Лакан, который обратил внимание на феномен одиночества в связи с анализом трагедий Софокла[63], считал, что их герои одиноки в силу того, что являются своеобразными отбросами и остатками символической вселенной, существующими «между двумя смертями». «Герой трагедии всегда в конечном счете подвергается изоляции, всегда выходит из границ, всегда опережает других и уже поэтому всегда оказывается так или иначе вырванным из структуры»[64]. То есть одинокий — не субъект, потерявший свой объект, а скорее сам этот объект, объект, оторванный от целого, буквально «брошенный», сведенный к своей бессмысленной объектности. Такой объект отделен в каком — то смысле от всего — он по ту сторону «ате», последнего предела и закона. То, что Лакан называет «субъектом» — непризнанный, взывающий к узнаванию немой двойник, — фактически синонимично так понятому «объекту» в его отношении с языком. Такой объект — субъект, с одной стороны, находится по ту сторону языка, а с другой, он именно делает его возможным, образуя специфические, жестко привязанные к объекту означающие — имена собственные, ритуальные жесты, симптомы, — которые «венчают» язык, останавливая его бесконечную болтовню ни о чем. Понятно, что эта интерпретация одиночества, а за ним и специфической человеческой субъективности как частичного, объектного существования у Лакана направлена против тех теорий, которые приписывают одиночество целостному «я», а именно против Кляйн (Лакану известной) и Левинаса (также, возможно, известного). У Кляйн и Левинаса одиночество — это цена интеграции «я» (которую Кляйн высоко ценит, а Левинас — не очень), в то время как у Лакана оно — бунт против этой интеграции, в котором восстает нечто, ей предшествующее. Результат разрыва, кастрации, само одиночество есть не зияние, а скорее то позитивное существование, которое отрезано и отторгнуто от «я». «Одинокий» объект (он же бессознательный субъект, фетиш, фаллос) — это плотное и плотское бытие, значением которого является небытие.

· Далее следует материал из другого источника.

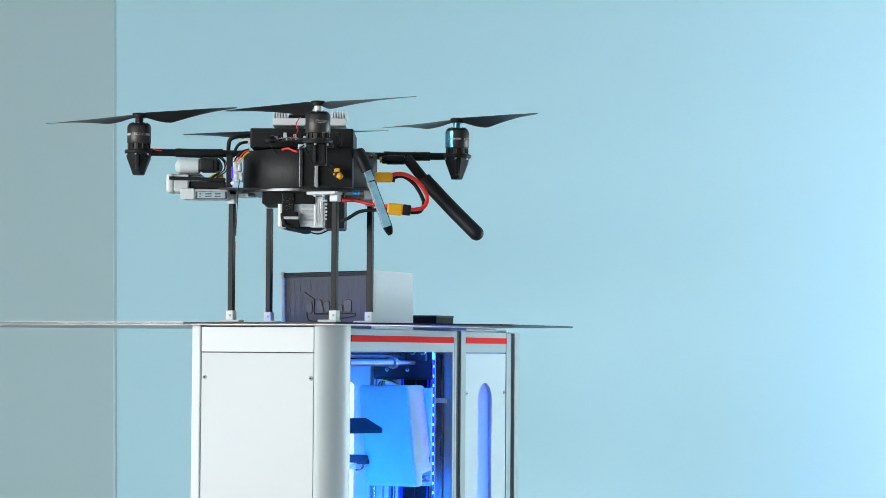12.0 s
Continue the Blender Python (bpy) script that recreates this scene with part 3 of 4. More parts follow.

Одиночество раньше интеграции, оно обусловливает ее и оно же против нее бунтует. Такое частичное одиночество находится на грани единства и множественности и более фундаментально, в своей негативности, нежели позитивное единство — форма.
63
А именно «Эдипа в Колоне» и «Антигоны» в: Лакан Ж Семинар 2. «Я» в теории Фрейда и в технике психоанализа (1954/1955). М.: Гнозис, Логос, 1999- С. 326–335; Семинар 7. Этика психоанализа. С. 315–368.